# Available data start
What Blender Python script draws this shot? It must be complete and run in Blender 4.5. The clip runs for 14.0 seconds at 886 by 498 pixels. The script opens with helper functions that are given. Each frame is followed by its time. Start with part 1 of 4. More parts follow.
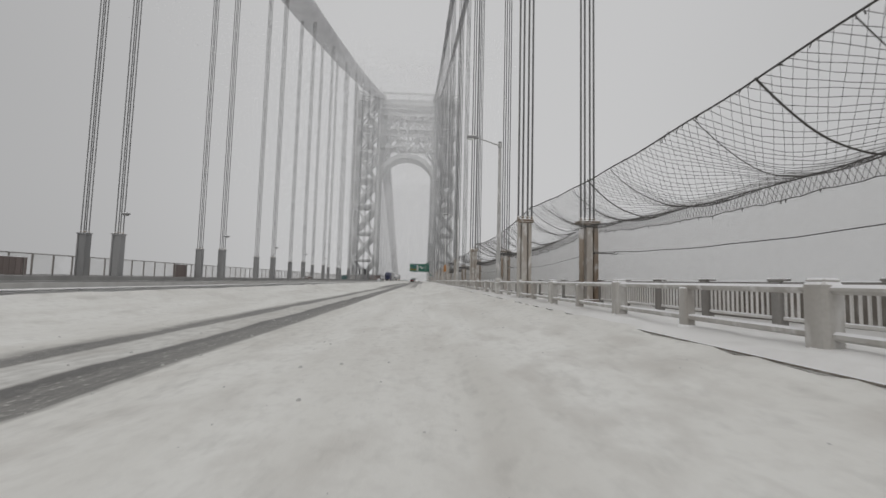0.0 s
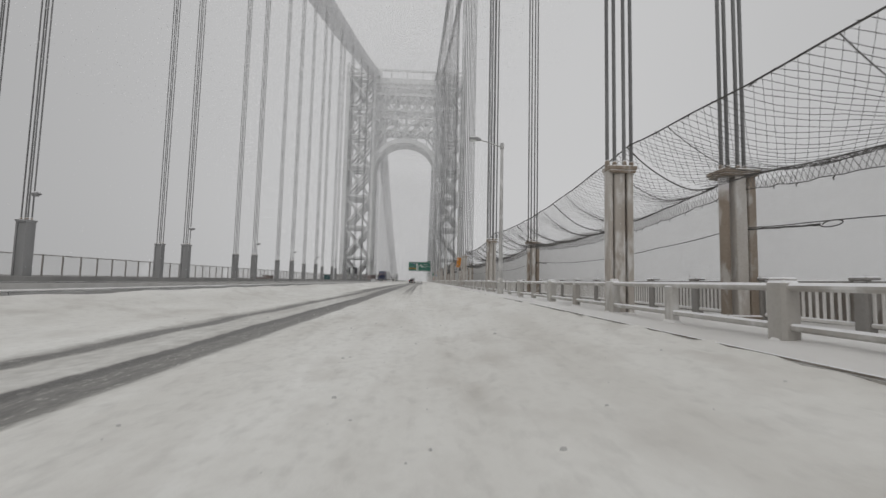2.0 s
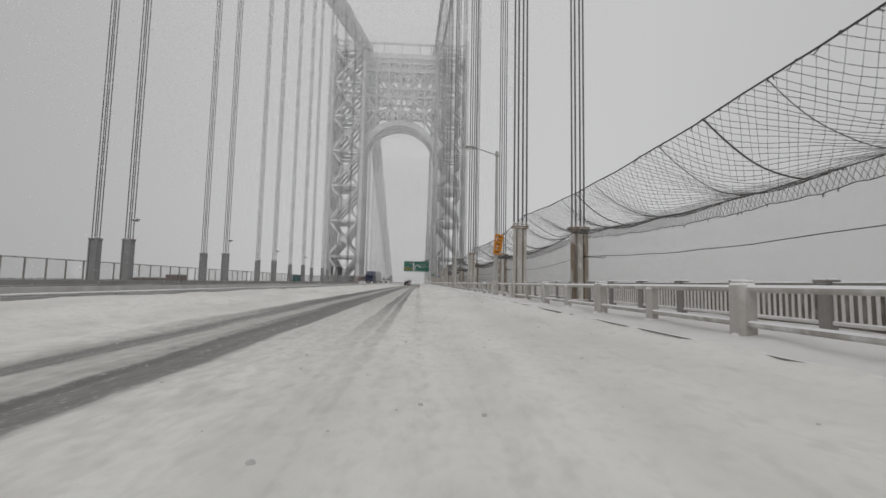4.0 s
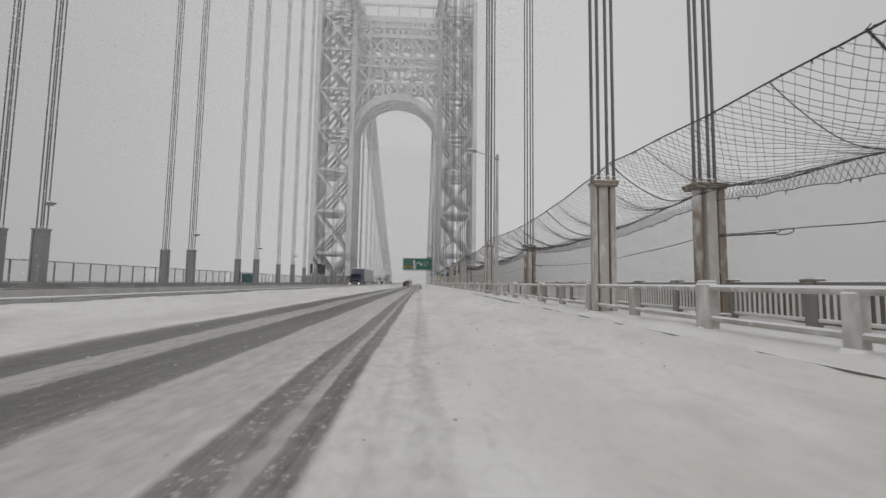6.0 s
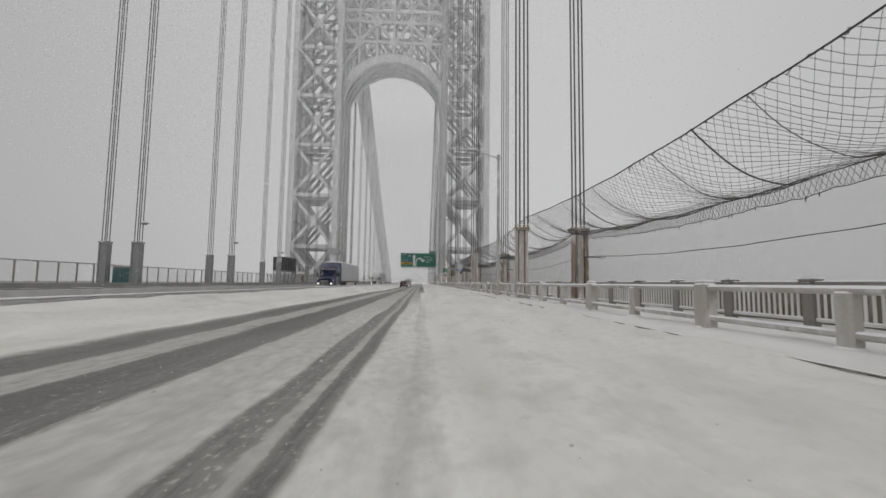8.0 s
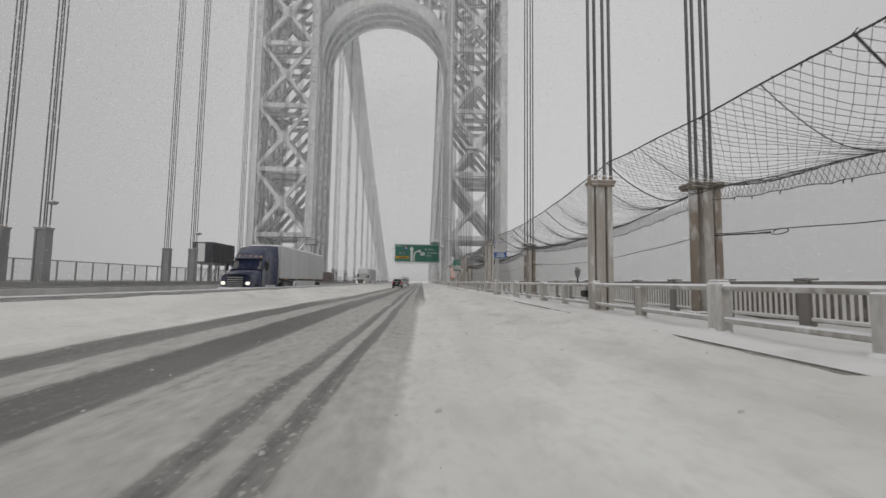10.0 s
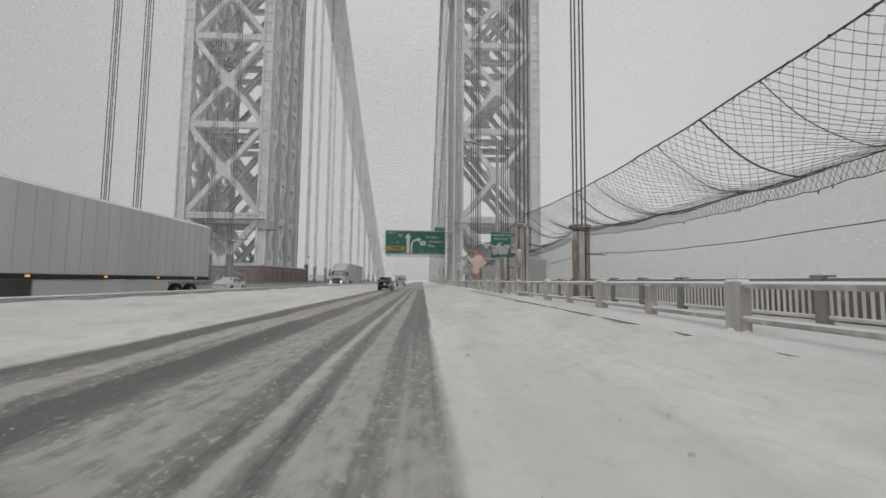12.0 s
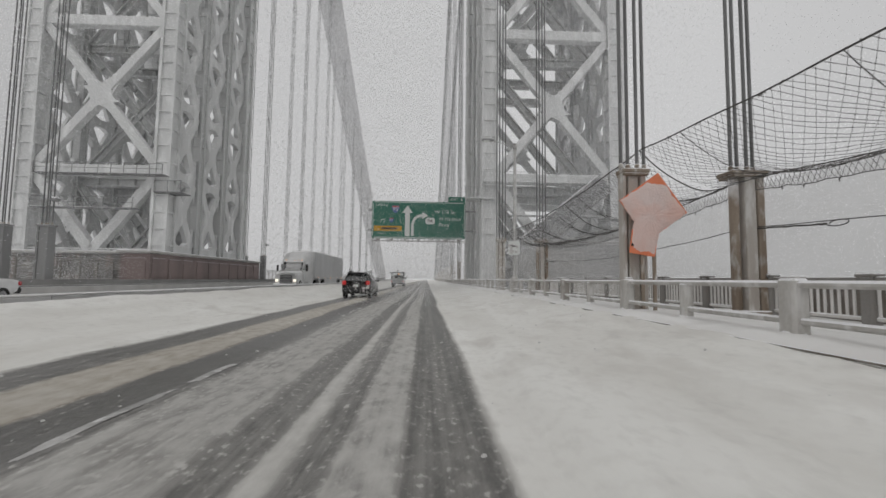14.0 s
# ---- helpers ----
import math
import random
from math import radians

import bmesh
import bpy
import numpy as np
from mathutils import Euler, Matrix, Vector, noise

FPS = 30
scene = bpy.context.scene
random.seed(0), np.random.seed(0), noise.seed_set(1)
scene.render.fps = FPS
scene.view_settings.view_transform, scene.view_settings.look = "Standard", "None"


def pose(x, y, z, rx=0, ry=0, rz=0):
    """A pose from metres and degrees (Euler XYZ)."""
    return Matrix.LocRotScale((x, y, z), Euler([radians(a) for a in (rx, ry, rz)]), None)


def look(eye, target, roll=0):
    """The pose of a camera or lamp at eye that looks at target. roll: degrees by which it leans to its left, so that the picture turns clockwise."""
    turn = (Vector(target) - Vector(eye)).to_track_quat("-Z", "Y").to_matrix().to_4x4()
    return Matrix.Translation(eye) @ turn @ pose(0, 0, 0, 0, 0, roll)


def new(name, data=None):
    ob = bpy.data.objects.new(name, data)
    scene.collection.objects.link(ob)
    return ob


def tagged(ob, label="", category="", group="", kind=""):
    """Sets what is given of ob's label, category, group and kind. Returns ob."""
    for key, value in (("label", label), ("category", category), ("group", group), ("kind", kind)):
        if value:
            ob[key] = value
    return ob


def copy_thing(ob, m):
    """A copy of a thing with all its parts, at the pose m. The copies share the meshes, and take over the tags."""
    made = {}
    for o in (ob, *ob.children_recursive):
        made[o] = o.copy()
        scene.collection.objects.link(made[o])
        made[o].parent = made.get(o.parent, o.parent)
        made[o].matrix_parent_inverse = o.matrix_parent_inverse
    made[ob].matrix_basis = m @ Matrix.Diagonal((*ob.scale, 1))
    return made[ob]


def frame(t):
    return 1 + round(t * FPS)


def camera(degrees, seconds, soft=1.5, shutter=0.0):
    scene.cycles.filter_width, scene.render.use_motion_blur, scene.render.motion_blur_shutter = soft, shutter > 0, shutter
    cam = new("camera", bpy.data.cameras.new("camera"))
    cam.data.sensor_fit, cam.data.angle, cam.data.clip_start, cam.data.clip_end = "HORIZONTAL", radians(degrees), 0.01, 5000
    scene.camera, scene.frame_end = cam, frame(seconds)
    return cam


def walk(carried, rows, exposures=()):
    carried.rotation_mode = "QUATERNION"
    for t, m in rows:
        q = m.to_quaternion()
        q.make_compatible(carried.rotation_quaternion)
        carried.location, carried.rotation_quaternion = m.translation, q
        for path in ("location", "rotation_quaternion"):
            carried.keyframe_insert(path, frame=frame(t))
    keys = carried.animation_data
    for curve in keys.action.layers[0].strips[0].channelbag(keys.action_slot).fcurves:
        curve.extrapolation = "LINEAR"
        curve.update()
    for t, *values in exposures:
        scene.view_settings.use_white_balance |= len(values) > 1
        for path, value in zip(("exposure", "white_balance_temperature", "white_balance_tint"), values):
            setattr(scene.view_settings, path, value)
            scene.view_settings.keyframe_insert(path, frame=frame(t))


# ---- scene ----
cam = camera(92.4, 14.0, soft=1.55, shutter=0.04)
PATH = [
    (0, (-0.162, -36.294, 1.275), (-0.068, -34.302, 1.424), 1.42),
    (0.5, (-0.208, -29.602, 1.274), (-0.109, -27.610, 1.426), 1.60),
    (1, (-0.253, -22.915, 1.273), (-0.155, -20.923, 1.424), 1.59),
    (1.5, (-0.295, -16.234, 1.269), (-0.198, -14.242, 1.422), 1.49),
    (2, (-0.328, -9.542, 1.262), (-0.234, -7.550, 1.412), 1.32),
    (2.5, (-0.356, -2.860, 1.264), (-0.260, -0.868, 1.418), 1.41),
    (3, (-0.380, 3.836, 1.267), (-0.278, 5.827, 1.423), 1.41),
    (5.5, (-0.486, 37.380, 1.300), (-0.380, 39.370, 1.462), 0.82),
    (6, (-0.503, 44.200, 1.301), (-0.401, 46.191, 1.461), 0.81),
    (6.5, (-0.519, 51.020, 1.301), (-0.419, 53.011, 1.462), 0.72),
    (7, (-0.535, 57.900, 1.299), (-0.438, 59.891, 1.457), 0.64),
    (7.5, (-0.541, 64.830, 1.300), (-0.442, 66.821, 1.458), 0.78),
    (8, (-0.523, 71.520, 1.303), (-0.427, 73.512, 1.462), 0.78),
    (10.5, (-0.415, 105.894, 1.308), (-0.319, 107.886, 1.460), 0.83),
    (11, (-0.406, 112.810, 1.306), (-0.304, 114.802, 1.456), 0.64),
    (11.5, (-0.415, 119.761, 1.301), (-0.315, 121.753, 1.450), 0.61),
    (12, (-0.451, 126.733, 1.298), (-0.355, 128.725, 1.448), 0.57),
    (12.5, (-0.511, 133.762, 1.298), (-0.418, 135.755, 1.445), 0.74),
    (13, (-0.588, 140.786, 1.295), (-0.498, 142.779, 1.440), 0.80),
    (13.5, (-0.677, 147.702, 1.293), (-0.592, 149.695, 1.440), 0.86),
    (14, (-0.772, 154.614, 1.290), (-0.696, 156.607, 1.433), 0.72),
]
walk(cam, [(t, look(eye, target, roll)) for t, eye, target, roll in PATH],
     exposures=[(0.0, 0.04), (8.0, 0.06), (11.0, 0.10), (12.5, 0.15), (14.0, 0.15)])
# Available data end
Copy out all the data without changing anything, and drop the pictures.

## Result of this task
What Blender Python script draws this shot? It must be complete and run in Blender 4.5. The clip runs for 14.0 seconds at 886 by 498 pixels. The script opens with helper functions that are given. Each frame is followed by its time. Start with part 1 of 4. More parts follow.
0.0 s
2.0 s
4.0 s
6.0 s
8.0 s
10.0 s
12.0 s
14.0 s
# ---- helpers ----
import math
import random
from math import radians

import bmesh
import bpy
import numpy as np
from mathutils import Euler, Matrix, Vector, noise

FPS = 30
scene = bpy.context.scene
random.seed(0), np.random.seed(0), noise.seed_set(1)
scene.render.fps = FPS
scene.view_settings.view_transform, scene.view_settings.look = "Standard", "None"


def pose(x, y, z, rx=0, ry=0, rz=0):
    """A pose from metres and degrees (Euler XYZ)."""
    return Matrix.LocRotScale((x, y, z), Euler([radians(a) for a in (rx, ry, rz)]), None)


def look(eye, target, roll=0):
    """The pose of a camera or lamp at eye that looks at target. roll: degrees by which it leans to its left, so that the picture turns clockwise."""
    turn = (Vector(target) - Vector(eye)).to_track_quat("-Z", "Y").to_matrix().to_4x4()
    return Matrix.Translation(eye) @ turn @ pose(0, 0, 0, 0, 0, roll)


def new(name, data=None):
    ob = bpy.data.objects.new(name, data)
    scene.collection.objects.link(ob)
    return ob


def tagged(ob, label="", category="", group="", kind=""):
    """Sets what is given of ob's label, category, group and kind. Returns ob."""
    for key, value in (("label", label), ("category", category), ("group", group), ("kind", kind)):
        if value:
            ob[key] = value
    return ob


def copy_thing(ob, m):
    """A copy of a thing with all its parts, at the pose m. The copies share the meshes, and take over the tags."""
    made = {}
    for o in (ob, *ob.children_recursive):
        made[o] = o.copy()
        scene.collection.objects.link(made[o])
        made[o].parent = made.get(o.parent, o.parent)
        made[o].matrix_parent_inverse = o.matrix_parent_inverse
    made[ob].matrix_basis = m @ Matrix.Diagonal((*ob.scale, 1))
    return made[ob]


def frame(t):
    return 1 + round(t * FPS)


def camera(degrees, seconds, soft=1.5, shutter=0.0):
    scene.cycles.filter_width, scene.render.use_motion_blur, scene.render.motion_blur_shutter = soft, shutter > 0, shutter
    cam = new("camera", bpy.data.cameras.new("camera"))
    cam.data.sensor_fit, cam.data.angle, cam.data.clip_start, cam.data.clip_end = "HORIZONTAL", radians(degrees), 0.01, 5000
    scene.camera, scene.frame_end = cam, frame(seconds)
    return cam


def walk(carried, rows, exposures=()):
    carried.rotation_mode = "QUATERNION"
    for t, m in rows:
        q = m.to_quaternion()
        q.make_compatible(carried.rotation_quaternion)
        carried.location, carried.rotation_quaternion = m.translation, q
        for path in ("location", "rotation_quaternion"):
            carried.keyframe_insert(path, frame=frame(t))
    keys = carried.animation_data
    for curve in keys.action.layers[0].strips[0].channelbag(keys.action_slot).fcurves:
        curve.extrapolation = "LINEAR"
        curve.update()
    for t, *values in exposures:
        scene.view_settings.use_white_balance |= len(values) > 1
        for path, value in zip(("exposure", "white_balance_temperature", "white_balance_tint"), values):
            setattr(scene.view_settings, path, value)
            scene.view_settings.keyframe_insert(path, frame=frame(t))


# ---- scene ----
cam = camera(92.4, 14.0, soft=1.55, shutter=0.04)
PATH = [
    (0, (-0.162, -36.294, 1.275), (-0.068, -34.302, 1.424), 1.42),
    (0.5, (-0.208, -29.602, 1.274), (-0.109, -27.610, 1.426), 1.60),
    (1, (-0.253, -22.915, 1.273), (-0.155, -20.923, 1.424), 1.59),
    (1.5, (-0.295, -16.234, 1.269), (-0.198, -14.242, 1.422), 1.49),
    (2, (-0.328, -9.542, 1.262), (-0.234, -7.550, 1.412), 1.32),
    (2.5, (-0.356, -2.860, 1.264), (-0.260, -0.868, 1.418), 1.41),
    (3, (-0.380, 3.836, 1.267), (-0.278, 5.827, 1.423), 1.41),
    (5.5, (-0.486, 37.380, 1.300), (-0.380, 39.370, 1.462), 0.82),
    (6, (-0.503, 44.200, 1.301), (-0.401, 46.191, 1.461), 0.81),
    (6.5, (-0.519, 51.020, 1.301), (-0.419, 53.011, 1.462), 0.72),
    (7, (-0.535, 57.900, 1.299), (-0.438, 59.891, 1.457), 0.64),
    (7.5, (-0.541, 64.830, 1.300), (-0.442, 66.821, 1.458), 0.78),
    (8, (-0.523, 71.520, 1.303), (-0.427, 73.512, 1.462), 0.78),
    (10.5, (-0.415, 105.894, 1.308), (-0.319, 107.886, 1.460), 0.83),
    (11, (-0.406, 112.810, 1.306), (-0.304, 114.802, 1.456), 0.64),
    (11.5, (-0.415, 119.761, 1.301), (-0.315, 121.753, 1.450), 0.61),
    (12, (-0.451, 126.733, 1.298), (-0.355, 128.725, 1.448), 0.57),
    (12.5, (-0.511, 133.762, 1.298), (-0.418, 135.755, 1.445), 0.74),
    (13, (-0.588, 140.786, 1.295), (-0.498, 142.779, 1.440), 0.80),
    (13.5, (-0.677, 147.702, 1.293), (-0.592, 149.695, 1.440), 0.86),
    (14, (-0.772, 154.614, 1.290), (-0.696, 156.607, 1.433), 0.72),
]
walk(cam, [(t, look(eye, target, roll)) for t, eye, target, roll in PATH],
     exposures=[(0.0, 0.04), (8.0, 0.06), (11.0, 0.10), (12.5, 0.15), (14.0, 0.15)])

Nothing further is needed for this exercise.